So I've been hanging outside almost full time -- about 80% of the last 15 months. I live in SW Michigan. It's cold there -- so I usually have to use an underquilt. I've had a hammock set up full-time in my back yard for the past year or so.
All was well until about two weeks ago. One day, when I woke up, I saw a fair amount of goose down on the ground under the hammock. Upon investigation, I found a great deal of it had somehow escaped from my wonderful 20 degree WB Yeti UQ. Further inspection revealed that there were MANY holes in the fabric and the thing had lost about a sixth (!!) of its goosedown :-(
I removed the UQ and didn't sleep in the hammock for a week or so -- hoping that the mouse would go away and forget about my hammock if the nice UQ was no longer there.
Then I got my beautiful 0 degree HG Phoenix UQ and slept in my hammock with it. Fine. I inspected it in the morning and all was well. Two days later, I inspected it again and it was similarly OK. I slept in it again.
Then at 2am, I got out to answer a call of nature. Upon returning to the hammock, I reached underneath the hammock -- between the hammock and the UQ -- to ensure that the UQ was cinched up tight against the hammock. My heart dropped as I felt bare goosedown -- and a hole in the UQ fabric. This had happened in the previous three hours while I was sleeping in the hammock! Deeply saddened, I decided to go back to sleep in the hammock and deal with it in the morning. While trying to fall back asleep, I felt the mouse burrowing underneath my right shoulder blade!

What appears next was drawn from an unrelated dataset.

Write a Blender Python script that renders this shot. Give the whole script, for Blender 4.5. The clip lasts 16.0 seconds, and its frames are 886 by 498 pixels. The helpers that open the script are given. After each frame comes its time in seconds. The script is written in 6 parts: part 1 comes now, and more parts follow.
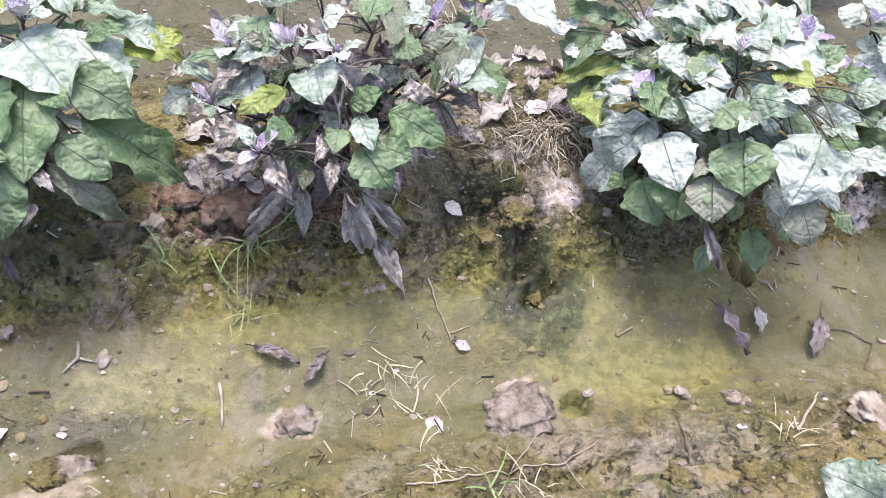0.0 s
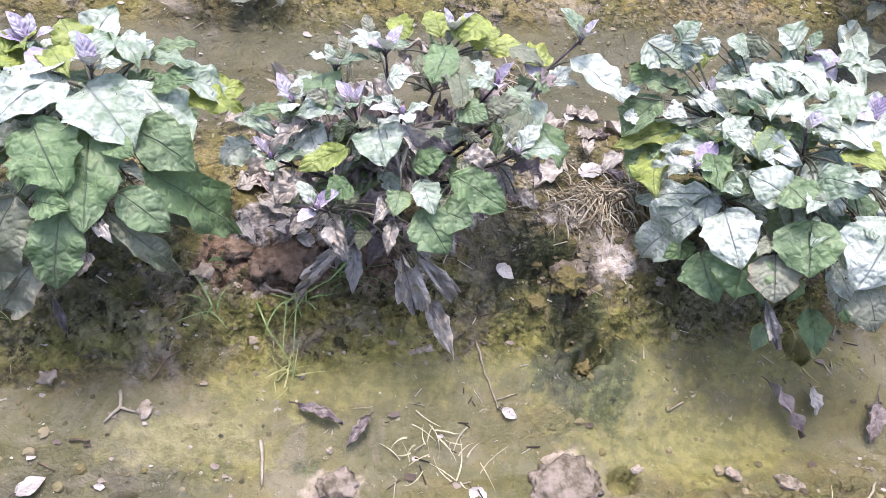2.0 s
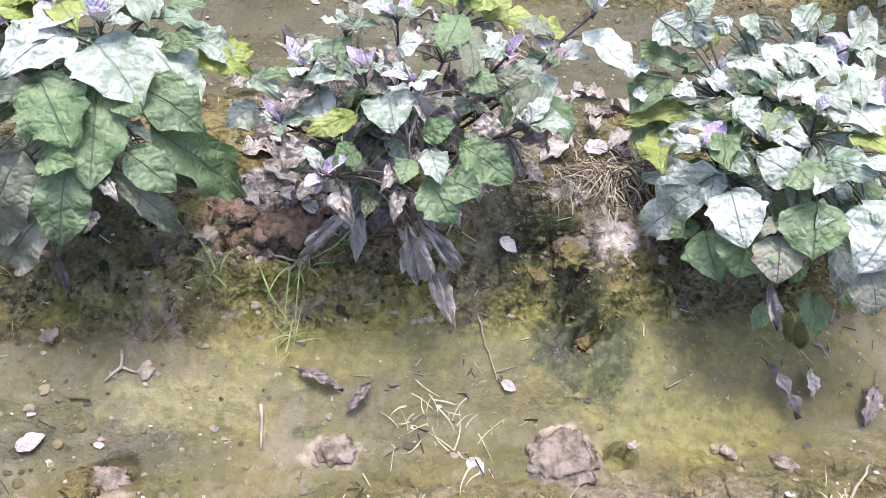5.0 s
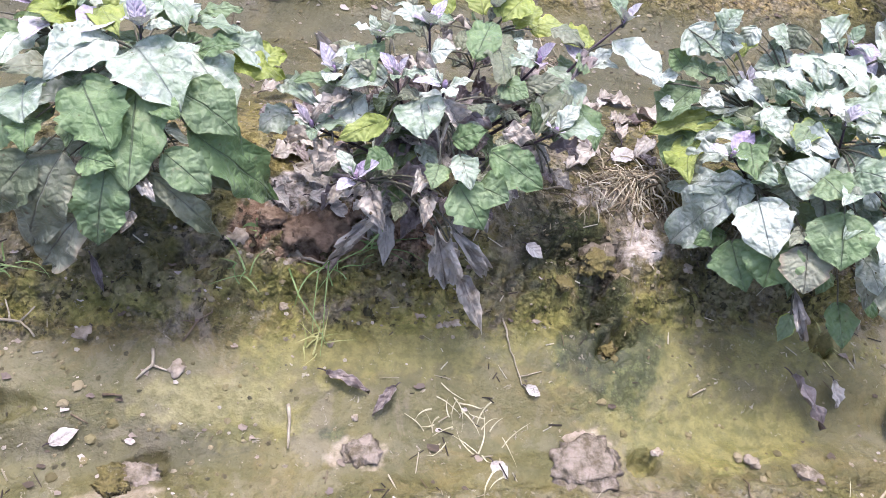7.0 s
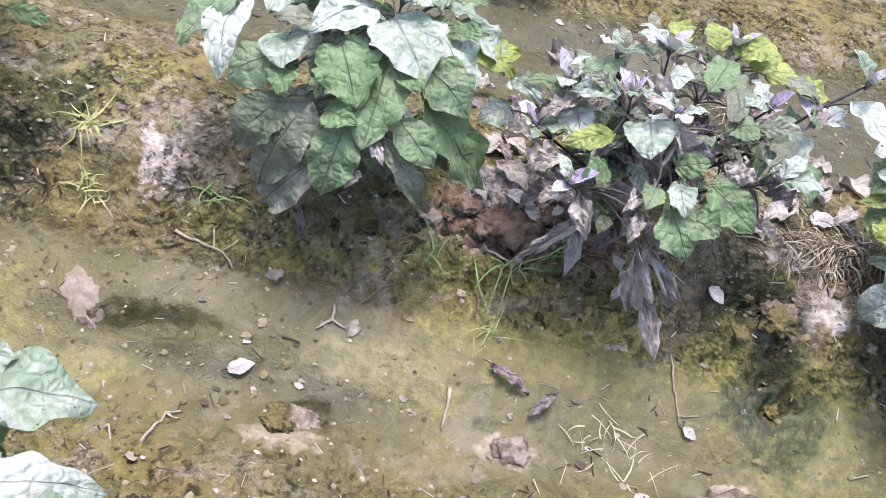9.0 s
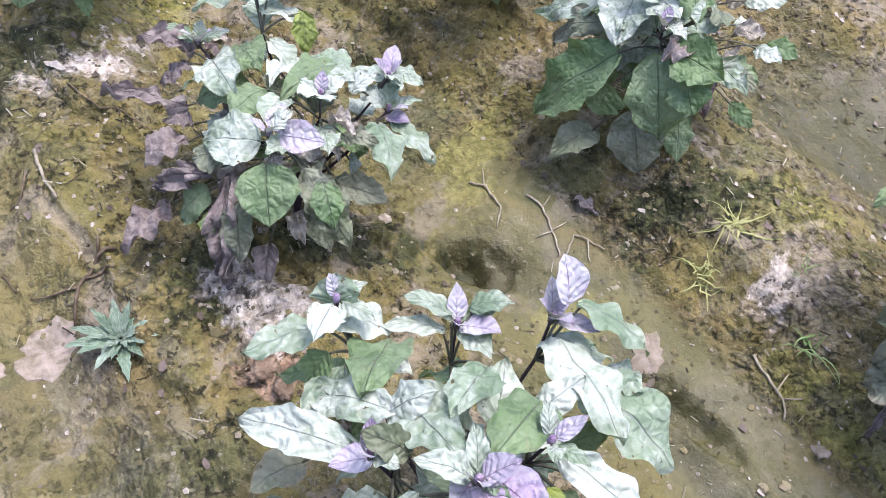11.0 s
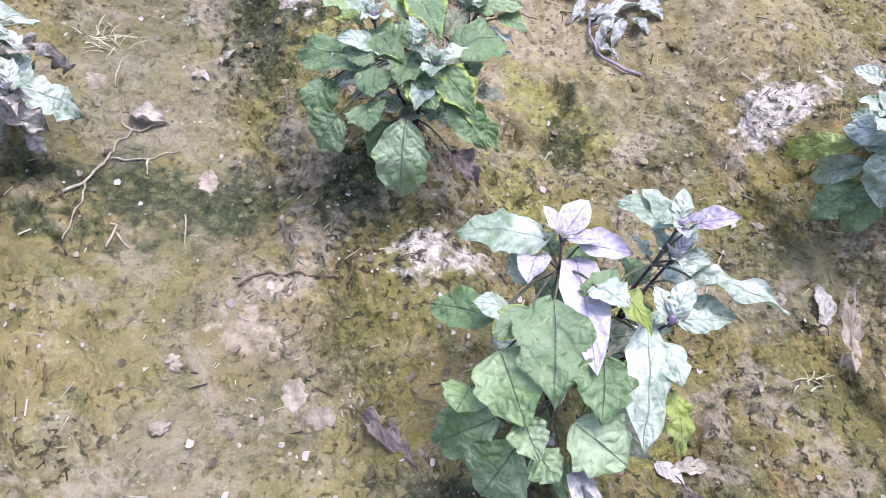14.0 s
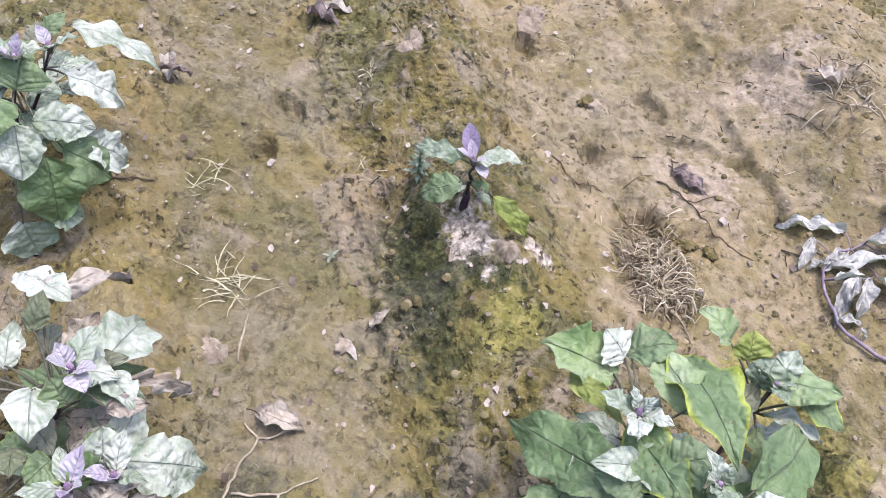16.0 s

I've clearly got a mouse problem. I've now ruined two beautiful (and expensive) UQs. Currently, my only temporary solution is to skip the UQs and instead use a sleeping pad inside the hammock. But that is a very temporary solution -- the UQs are MUCH more comfortable and warmer.
At the moment, I'm using a WB Blackbird XLC with webbing/buckle suspension. I believe that the mouse is probably getting to me via the suspension web. It could also be crawling up the side guy line that pulls the mosquito net off my face.
Am thinking that one approach might be perhaps an
inverted-cone thing like navy ships use to keep rats from climbing onboard via mooring lines. I found
a commercial one (actually, it is a disk) for small-diameter lines, but the minimum diameter is 3/8" -- too big.
Perhaps modify a small funnel? A plastic one would be fairly simple to modify, but also fairly simple for a mouse to chew through ... Also, I understand that mice can jump 18" high -- so they may be able to jump over virtually any but the largest barriers ...
Has anybody else had mouse problems? Any pragmatic ideas?